DATASET SECTION
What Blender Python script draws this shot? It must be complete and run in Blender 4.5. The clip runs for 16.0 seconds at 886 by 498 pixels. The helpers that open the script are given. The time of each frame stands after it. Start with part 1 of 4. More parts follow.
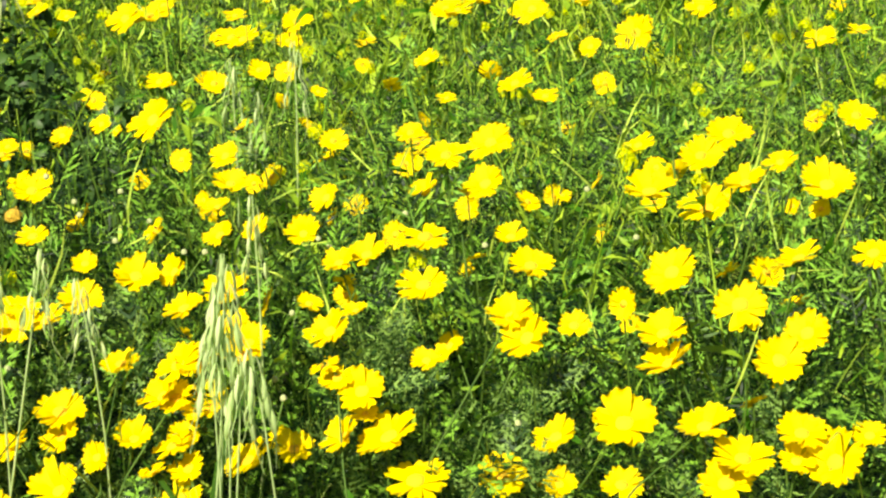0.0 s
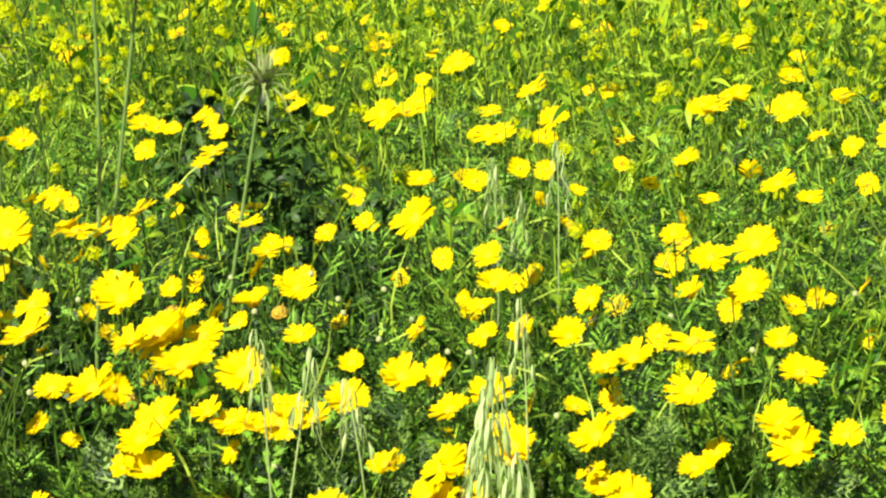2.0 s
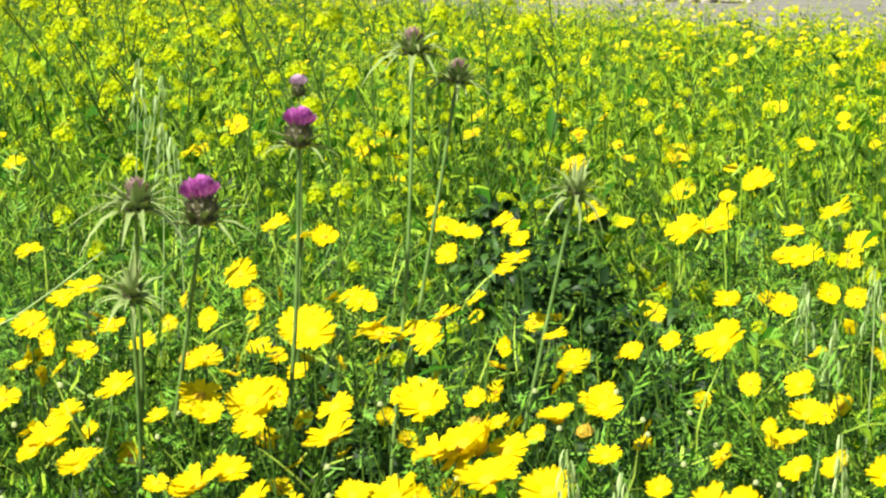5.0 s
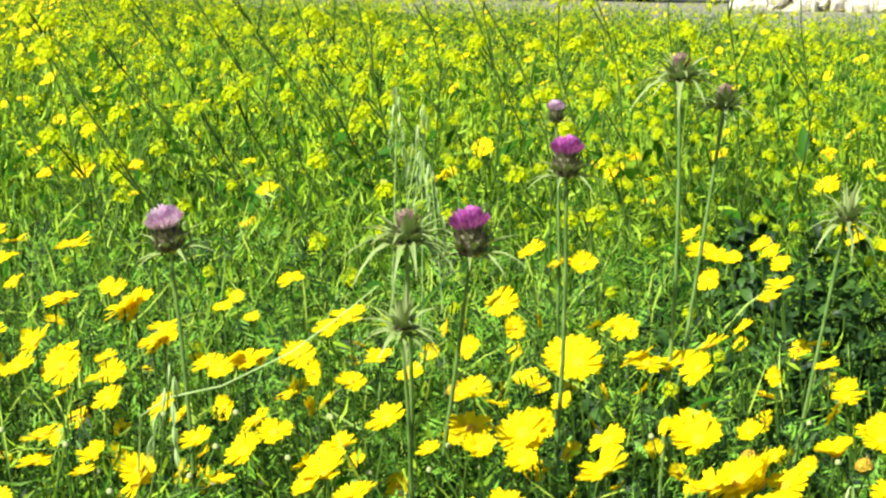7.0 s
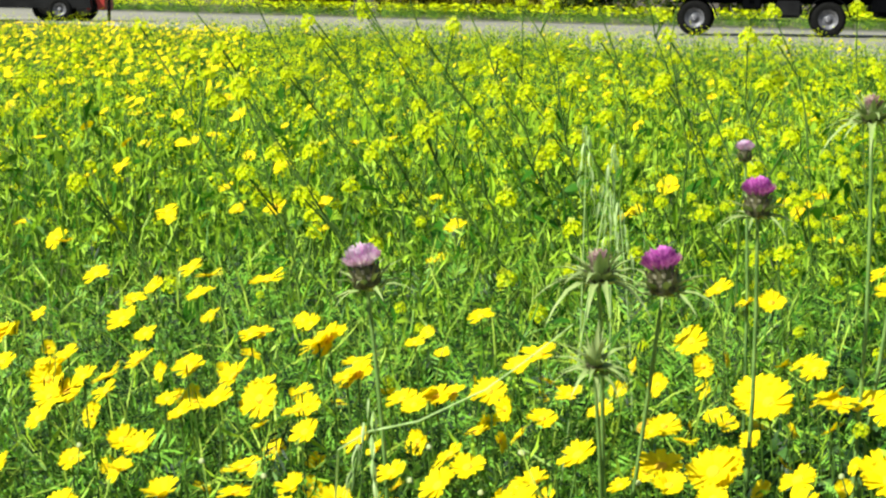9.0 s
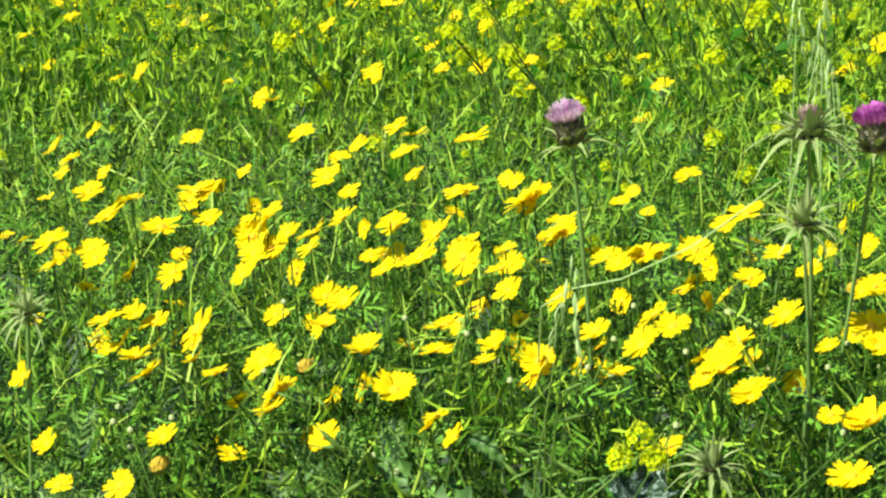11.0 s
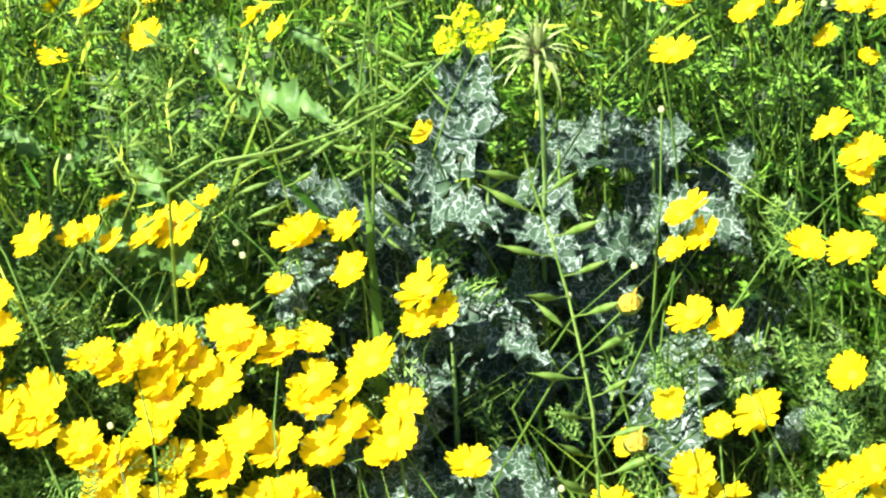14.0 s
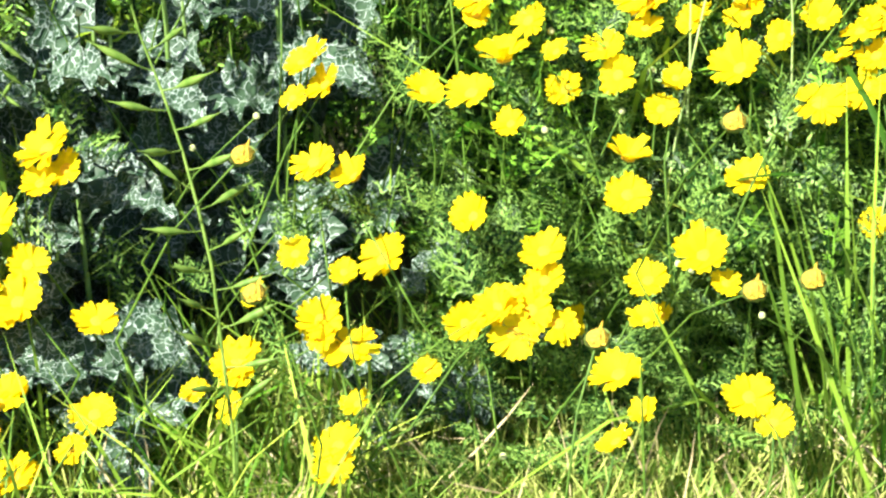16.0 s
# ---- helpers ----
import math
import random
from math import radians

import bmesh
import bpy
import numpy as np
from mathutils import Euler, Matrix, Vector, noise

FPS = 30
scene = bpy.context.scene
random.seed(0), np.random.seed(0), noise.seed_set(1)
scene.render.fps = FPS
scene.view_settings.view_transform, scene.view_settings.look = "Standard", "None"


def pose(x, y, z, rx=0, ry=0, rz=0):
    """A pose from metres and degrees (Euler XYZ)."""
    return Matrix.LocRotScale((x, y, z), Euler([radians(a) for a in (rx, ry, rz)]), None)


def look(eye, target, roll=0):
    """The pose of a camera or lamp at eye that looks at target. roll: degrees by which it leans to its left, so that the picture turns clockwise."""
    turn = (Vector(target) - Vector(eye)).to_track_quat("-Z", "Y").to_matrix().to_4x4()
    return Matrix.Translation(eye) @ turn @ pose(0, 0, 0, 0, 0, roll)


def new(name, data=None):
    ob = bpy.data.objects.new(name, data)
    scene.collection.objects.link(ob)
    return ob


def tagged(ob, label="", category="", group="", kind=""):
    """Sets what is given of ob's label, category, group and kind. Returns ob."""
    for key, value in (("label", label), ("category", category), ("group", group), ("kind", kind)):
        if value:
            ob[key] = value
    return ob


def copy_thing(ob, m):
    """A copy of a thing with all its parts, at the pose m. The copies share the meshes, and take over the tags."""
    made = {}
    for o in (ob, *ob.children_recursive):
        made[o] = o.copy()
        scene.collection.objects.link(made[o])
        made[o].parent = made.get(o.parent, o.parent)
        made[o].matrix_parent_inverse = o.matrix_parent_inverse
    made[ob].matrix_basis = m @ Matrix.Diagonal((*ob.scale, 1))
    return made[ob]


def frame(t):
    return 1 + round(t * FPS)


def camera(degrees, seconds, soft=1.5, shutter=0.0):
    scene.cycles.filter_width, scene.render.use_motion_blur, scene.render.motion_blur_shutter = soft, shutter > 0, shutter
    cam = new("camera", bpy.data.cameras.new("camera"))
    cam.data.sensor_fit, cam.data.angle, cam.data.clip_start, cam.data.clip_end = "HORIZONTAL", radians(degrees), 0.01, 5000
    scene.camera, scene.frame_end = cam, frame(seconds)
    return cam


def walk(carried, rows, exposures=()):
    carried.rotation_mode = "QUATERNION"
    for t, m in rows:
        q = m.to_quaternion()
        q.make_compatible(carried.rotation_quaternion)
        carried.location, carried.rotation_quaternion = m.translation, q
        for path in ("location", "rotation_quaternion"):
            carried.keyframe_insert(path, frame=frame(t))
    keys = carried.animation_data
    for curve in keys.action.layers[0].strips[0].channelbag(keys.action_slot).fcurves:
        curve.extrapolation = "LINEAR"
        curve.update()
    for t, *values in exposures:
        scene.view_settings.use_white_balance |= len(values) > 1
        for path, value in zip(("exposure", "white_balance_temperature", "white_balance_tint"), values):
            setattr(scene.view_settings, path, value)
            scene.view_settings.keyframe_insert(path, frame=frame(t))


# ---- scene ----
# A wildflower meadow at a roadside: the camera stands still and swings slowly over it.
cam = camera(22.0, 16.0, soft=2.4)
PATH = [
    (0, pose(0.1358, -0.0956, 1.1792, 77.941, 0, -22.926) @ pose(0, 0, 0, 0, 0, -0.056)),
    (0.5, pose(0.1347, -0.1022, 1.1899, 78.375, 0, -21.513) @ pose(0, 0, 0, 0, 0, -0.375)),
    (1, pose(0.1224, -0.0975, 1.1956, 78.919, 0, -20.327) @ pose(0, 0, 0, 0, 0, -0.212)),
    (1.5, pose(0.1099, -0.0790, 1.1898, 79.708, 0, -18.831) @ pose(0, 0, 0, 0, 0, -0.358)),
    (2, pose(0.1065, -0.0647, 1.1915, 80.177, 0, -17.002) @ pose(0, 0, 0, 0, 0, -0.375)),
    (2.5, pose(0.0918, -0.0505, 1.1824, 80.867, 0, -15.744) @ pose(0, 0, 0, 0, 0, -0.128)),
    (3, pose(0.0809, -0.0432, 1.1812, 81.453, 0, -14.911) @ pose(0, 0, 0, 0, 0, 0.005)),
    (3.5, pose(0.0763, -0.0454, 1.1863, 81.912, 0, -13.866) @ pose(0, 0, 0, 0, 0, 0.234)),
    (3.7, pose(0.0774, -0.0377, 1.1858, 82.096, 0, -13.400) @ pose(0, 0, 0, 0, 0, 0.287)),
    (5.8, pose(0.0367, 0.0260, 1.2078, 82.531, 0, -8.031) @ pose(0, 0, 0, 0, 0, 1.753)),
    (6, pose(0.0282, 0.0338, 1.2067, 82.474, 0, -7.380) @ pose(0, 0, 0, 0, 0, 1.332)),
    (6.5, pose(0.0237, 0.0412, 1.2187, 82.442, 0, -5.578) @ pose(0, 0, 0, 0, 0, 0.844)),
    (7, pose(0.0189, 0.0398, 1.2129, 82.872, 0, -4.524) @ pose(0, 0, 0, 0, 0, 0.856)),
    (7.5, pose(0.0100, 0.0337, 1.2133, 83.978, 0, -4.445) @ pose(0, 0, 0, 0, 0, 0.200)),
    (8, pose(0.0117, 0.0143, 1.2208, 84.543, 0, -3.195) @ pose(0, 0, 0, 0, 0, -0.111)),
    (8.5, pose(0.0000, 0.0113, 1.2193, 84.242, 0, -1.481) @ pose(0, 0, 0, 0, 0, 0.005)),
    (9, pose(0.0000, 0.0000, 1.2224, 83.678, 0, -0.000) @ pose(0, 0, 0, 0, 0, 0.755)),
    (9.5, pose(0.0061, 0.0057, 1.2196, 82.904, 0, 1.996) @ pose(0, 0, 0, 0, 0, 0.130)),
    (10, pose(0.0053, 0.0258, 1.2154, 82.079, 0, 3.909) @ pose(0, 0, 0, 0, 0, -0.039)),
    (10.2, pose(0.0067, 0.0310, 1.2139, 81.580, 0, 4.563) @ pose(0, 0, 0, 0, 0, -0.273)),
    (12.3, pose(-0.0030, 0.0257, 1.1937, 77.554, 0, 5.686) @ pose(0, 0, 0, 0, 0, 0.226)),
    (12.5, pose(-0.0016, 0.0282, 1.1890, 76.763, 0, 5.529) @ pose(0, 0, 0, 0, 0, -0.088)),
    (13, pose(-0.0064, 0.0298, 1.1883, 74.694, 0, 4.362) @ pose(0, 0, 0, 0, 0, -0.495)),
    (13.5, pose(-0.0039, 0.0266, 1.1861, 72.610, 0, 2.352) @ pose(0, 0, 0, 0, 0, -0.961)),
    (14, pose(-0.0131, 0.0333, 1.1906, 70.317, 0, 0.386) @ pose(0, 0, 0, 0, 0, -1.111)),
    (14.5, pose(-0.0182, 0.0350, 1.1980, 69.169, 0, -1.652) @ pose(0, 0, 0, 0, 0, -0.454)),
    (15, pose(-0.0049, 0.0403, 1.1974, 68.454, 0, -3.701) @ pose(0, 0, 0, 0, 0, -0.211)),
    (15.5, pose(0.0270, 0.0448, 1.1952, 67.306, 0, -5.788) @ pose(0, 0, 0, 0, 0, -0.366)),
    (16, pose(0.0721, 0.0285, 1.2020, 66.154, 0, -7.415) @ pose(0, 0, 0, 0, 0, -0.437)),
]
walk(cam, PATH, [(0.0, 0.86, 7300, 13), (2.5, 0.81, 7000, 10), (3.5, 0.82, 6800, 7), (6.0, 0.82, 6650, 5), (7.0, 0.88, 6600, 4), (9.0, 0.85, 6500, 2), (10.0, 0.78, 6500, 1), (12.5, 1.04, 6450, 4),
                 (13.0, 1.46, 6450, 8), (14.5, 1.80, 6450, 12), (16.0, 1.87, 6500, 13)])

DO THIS
Copy out only the lines above from the one with "# ---- helpers" to the one with "what is given", inclusive, exactly as they stand.

PROBLEM SOLUTION
# ---- helpers ----
import math
import random
from math import radians

import bmesh
import bpy
import numpy as np
from mathutils import Euler, Matrix, Vector, noise

FPS = 30
scene = bpy.context.scene
random.seed(0), np.random.seed(0), noise.seed_set(1)
scene.render.fps = FPS
scene.view_settings.view_transform, scene.view_settings.look = "Standard", "None"


def pose(x, y, z, rx=0, ry=0, rz=0):
    """A pose from metres and degrees (Euler XYZ)."""
    return Matrix.LocRotScale((x, y, z), Euler([radians(a) for a in (rx, ry, rz)]), None)


def look(eye, target, roll=0):
    """The pose of a camera or lamp at eye that looks at target. roll: degrees by which it leans to its left, so that the picture turns clockwise."""
    turn = (Vector(target) - Vector(eye)).to_track_quat("-Z", "Y").to_matrix().to_4x4()
    return Matrix.Translation(eye) @ turn @ pose(0, 0, 0, 0, 0, roll)


def new(name, data=None):
    ob = bpy.data.objects.new(name, data)
    scene.collection.objects.link(ob)
    return ob


def tagged(ob, label="", category="", group="", kind=""):
    """Sets what is given of ob's label, category, group and kind. Returns ob."""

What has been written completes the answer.